_Aim_
Search the material for the string "that" and copy each line where it occurs.

Dataset records:
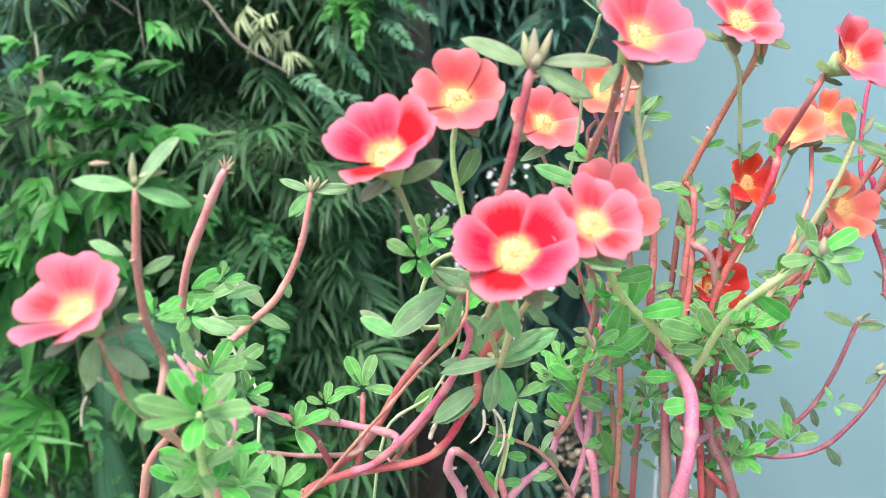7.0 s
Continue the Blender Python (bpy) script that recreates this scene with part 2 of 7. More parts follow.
def sheet_mesh(name, mat, place, nu, nv, thick, fields):
    """A thin closed blade: place(u, v) gives the upper face; fields are float attributes of (u, v)."""
    verts, faces, vals = [], [], {k: [] for k in fields}
    for side in (0, 1):
        for i in range(nu + 1):
            for j in range(nv + 1):
                u, v = i / nu, 2 * j / nv - 1
                x, y, z = place(u, v)
                rimmed = 1.0 if (j in (0, nv) or i in (0, nu)) else 0.0
                verts.append((x, y, z + (0.5 - side) * thick * (1 - rimmed)))
                for k, f in fields.items():
                    vals[k].append(f(u, v))
    n = (nu + 1) * (nv + 1)
    ix = lambda s, i, j: s * n + i * (nv + 1) + j
    for i in range(nu):
        for j in range(nv):
            faces.append((ix(0, i, j), ix(0, i + 1, j), ix(0, i + 1, j + 1), ix(0, i, j + 1)))
            faces.append((ix(1, i, j), ix(1, i, j + 1), ix(1, i + 1, j + 1), ix(1, i + 1, j)))
    me = bpy.data.meshes.new(name)
    me.from_pydata(verts, [], faces)
    for k, vs in vals.items():
        a = me.attributes.new(k, "FLOAT", "POINT")
        a.data.foreach_set("value", vs)
    me.materials.append(mat)
    for p in me.polygons:
        p.use_smooth = True
    me.update()
    return me


def petal_shape(seed, width):
    rng = random.Random(seed)
    ph, ph2, notch = rng.uniform(0, 6), rng.uniform(0, 6), rng.uniform(0.03, 0.09)
    skew = rng.uniform(-0.15, 0.15)

    def place(u, v):
        # a claw that widens into a round blade with a shallow notch
        uu = 0.05 + 0.95 * (1 - (1 - u) ** 1.6)
        hw = width * ((uu / 0.66) ** 0.72 if uu < 0.66 else math.sqrt(max(0.0, 1 - ((uu - 0.66) / 0.342) ** 2.3)))
        y = v * hw
        x = uu * (1 - uu ** 5 * (notch * math.exp(-((y - 0.3 * skew) / 0.10) ** 2) + 0.012 * math.sin(18 * y + ph) + 0.007 * math.sin(41 * y + ph2)))
        f = y / width
        z = 0.20 * uu ** 1.8 - 0.12 * uu ** 6 + 0.06 * (f * f - 0.3) * uu + 0.06 * f * uu + 0.05 * math.sin(3.0 * f + ph2) * uu ** 3 + 0.022 * math.sin(7 * f + ph) * uu ** 4
        return (x, y, z)

    return place


PETAL_MESH = {k: [sheet_mesh("petal_" + k, m, petal_shape(s, 0.475), 14, 14, 0.010, {"along": lambda u, v, s=s: math.hypot(*petal_shape(s, 0.475)(u, v)[:2]), "across": lambda u, v: v}) for s in range(5)] for k, m in PETAL.items()}


def leaf_shape(seed, full, blunt=False):
    rng = random.Random(seed)
    bend, fold, tw = rng.uniform(-0.16, 0.03), rng.uniform(0.06, 0.16), rng.uniform(-0.06, 0.06)

    def place(u, v):
        if blunt:
            hw = 0.5 * full * (1.90 * (u + 0.004) ** 0.90 * (1.0 - u) ** 0.47 + 0.07 * (1 - u))
        else:
            hw = 0.5 * full * (2.15 * (u + 0.004) ** 0.88 * (1.0 - u) ** 0.72 + 0.05 * (1 - u))
        y = hw * v
        z = fold * full * abs(v) ** 1.6 * math.sin(math.pi * u) * 0.5 + bend * u * u + tw * v * u
        return (u, y, z)

    return place


def edge_value(u, v):
    return max(abs(v), u ** 3)


LEAF_FIELDS = {"edge": edge_value, "across": lambda u, v: v, "along": lambda u, v: u}
LEAF_MESH = {k: [sheet_mesh("leaf_" + k, m, leaf_shape(s + 10, (0.50 if k == "bright" else 0.42) + 0.03 * (s % 3), k == "bright"), 10, 8, 0.035, LEAF_FIELDS) for s in range(4)] for k, m in LEAF.items()}


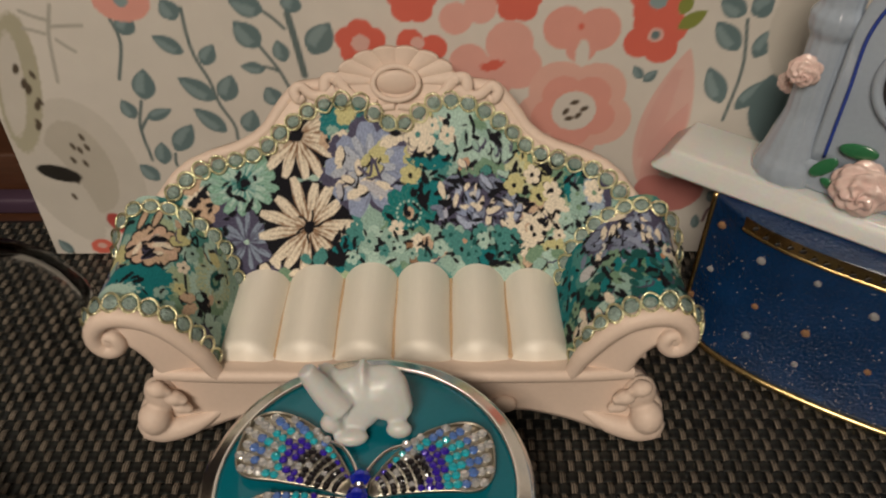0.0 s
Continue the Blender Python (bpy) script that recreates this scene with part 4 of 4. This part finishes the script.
def on_lid(x, y):
    """From the butterfly's own axes to the lid's."""
    c, s = math.cos(TURN), math.sin(TURN)
    return c * x - s * y - 1.2, s * x + c * y - 4.0


def wing_height(x, y):
    return 1.9 + 1.6 * math.sin(min(1.0, math.hypot(x, y) / 26) * 2.2)


UPPER = [(2.0, 3.5), (6, 9.5), (12, 15.6), (18, 18.8), (23, 19.4), (26.8, 16.4), (28, 10.5), (27.4, 5.4), (24.6, 2.6), (18, 2.0), (9, 1.2), (2.5, 0.5)]
LOWER = [(2.5, -0.6), (9, -0.8), (16, -1.0), (21, -2.2), (23.6, -5.6), (22.6, -10.4), (19.2, -14.8), (14.4, -17.2), (10.6, -16), (6.6, -10.5), (3, -4.5)]
gem = mesh_of("rhinestone", lathe([(0.001, 0.55), (0.42, 0.5), (0.86, 0.08), (0.8, -0.3), (0.001, -0.3)], 8), GEMS["clear"], True)
gem_meshes = {}
for key, m in GEMS.items():
    gem_meshes[key] = gem.copy()
    gem_meshes[key].materials[0] = m


def inside(x, y, poly):
    hit = False
    for (a, b), (c, d) in zip(poly, poly[1:] + poly[:1]):
        if (b > y) != (d > y) and x < (c - a) * (y - b) / (d - b) + a:
            hit = not hit
    return hit


def gem_at(key, place, parent, size, tip=(0, 0, 1)):
    o = new("rhinestone", gem_meshes[key])
    o.parent = parent
    o.matrix_basis = Matrix.LocRotScale(Vector(place) * MM, Vector((0, 0, 1)).rotation_difference(Vector(tip)), (size, size, size))
    return o


butterfly = part("butterfly", join(ball((*on_lid(0, 2.6), 4.4), (1.9, 2.4, 1.9)), ball((*on_lid(0, -1.6), 4.2), (1.9, 2.6, 1.9)), ball((*on_lid(0, -6.2), 3.4), (1.5, 3.6, 1.4))),
                 CHROME, compact, "silver butterfly set with blue and clear stones")
rng = np.random.default_rng(12)
for side in (-1, 1):
    for outline in (UPPER, LOWER):
        edge = spline(outline + outline[:1], 70)[:-1]
        mid = edge.mean(axis=0)

        def wing(u, v, edge=edge, mid=mid, side=side):
            k = u * len(edge)
            ex, ey = np.interp(k, range(len(edge) + 1), np.append(edge[:, 0], edge[0, 0])), np.interp(k, range(len(edge) + 1), np.append(edge[:, 1], edge[0, 1]))
            x, y = mid[0] + (ex - mid[0]) * v, mid[1] + (ey - mid[1]) * v
            z = 1.9 + 1.6 * np.sin(np.minimum(1.0, np.hypot(x, y) / 26) * 2.2)
            X, Y = on_lid(side * x, y)
            return X, Y, z
        plate = part("wing", slab_of(wing, 70, 8, lambda x, y, z: (x, y, z - 0.9)), SILVER, butterfly)
        poly = [tuple(q) for q in edge]
        far_r = max(math.hypot(*q) for q in poly)
        # rows of stones along the wing's rays
        if outline is UPPER:
            a0, a1, rows = 0.12, 0.96, 8
        else:
            a0, a1, rows = -1.08, -0.04, 9
        for i in range(rows):
            ang = a0 + (a1 - a0) * (i + 0.5) / rows
            r = 5.5
            while r < 33:
                x, y = r * math.cos(ang), r * math.sin(ang)
                ahead = r
                while inside(ahead * math.cos(ang), ahead * math.sin(ang), poly):
                    ahead += 0.4
                if r > 5.5 and not inside((r + 0.6) * math.cos(ang), (r + 0.6) * math.sin(ang), poly):
                    break
                if inside(x, y, poly):
                    left = ahead - r
                    f = r / far_r
                    key = "clear" if left < 3.6 else "sky" if left < 6.4 else "aqua" if left < 10.5 else "violet" if left < 15 else "black"
                    if rng.uniform() < 0.1:
                        key = "clear"
                    size = min(1.25, 0.6 + 0.032 * r) * rng.uniform(0.92, 1.08)
                    X, Y = on_lid(side * x, y)
                    gem_at(key, (X, Y, wing_height(x, y) + 0.25), plate, size, (rng.uniform(-0.25, 0.25), rng.uniform(-0.25, 0.25), 1))
                r += 1.9
            # fine silver ribs between the rows
            if i:
                ang -= (a1 - a0) / rows / 2
                pts = []
                for r in np.linspace(4, 31, 26):
                    if inside(r * math.cos(ang), r * math.sin(ang), poly):
                        pts.append((*on_lid(side * r * math.cos(ang), r * math.sin(ang)), wing_height(r * math.cos(ang), r * math.sin(ang)) + 0.12))
                if len(pts) > 4:
                    part("rib", tube(np.array(pts), 0.13, 5, (0, 0, 1)), SILVER, plate)
        part("wing_edge", tube(np.array([(*on_lid(side * a, b), wing_height(a, b) + 0.1) for a, b in np.concatenate([edge, edge[:2]])]), 0.26, 6, (0, 0, 1)), SILVER, plate)
    feeler = spline([(0.8, 4.0), (2.5, 7.5), (5.0, 10.5), (8.6, 12.2)], 20)
    part("feeler", tube(np.array([(*on_lid(side * a, b), 4.6 - 0.04 * b) for a, b in feeler]), 0.42, 6, (0, 0, 1)), CHROME, butterfly)
    gem_at("clear", (*on_lid(side * 8.8, 12.3), 4.4), butterfly, 1.2)
for y, sy in ((2.8, 2.0), (-1.5, 2.2)):
    o = gem_at("royal", (*on_lid(0, y), 5.2), butterfly, 2.0)
    o.scale = (2.7, sy * 1.25, 2.6)
gem_at("clear", (*on_lid(0, -6.4), 4.2), butterfly, 1.5)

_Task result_
Continue the Blender Python (bpy) script that recreates this scene with part 2 of 7. More parts follow.
        # a claw that widens into a round blade with a shallow notch
Continue the Blender Python (bpy) script that recreates this scene with part 4 of 4. This part finishes the script.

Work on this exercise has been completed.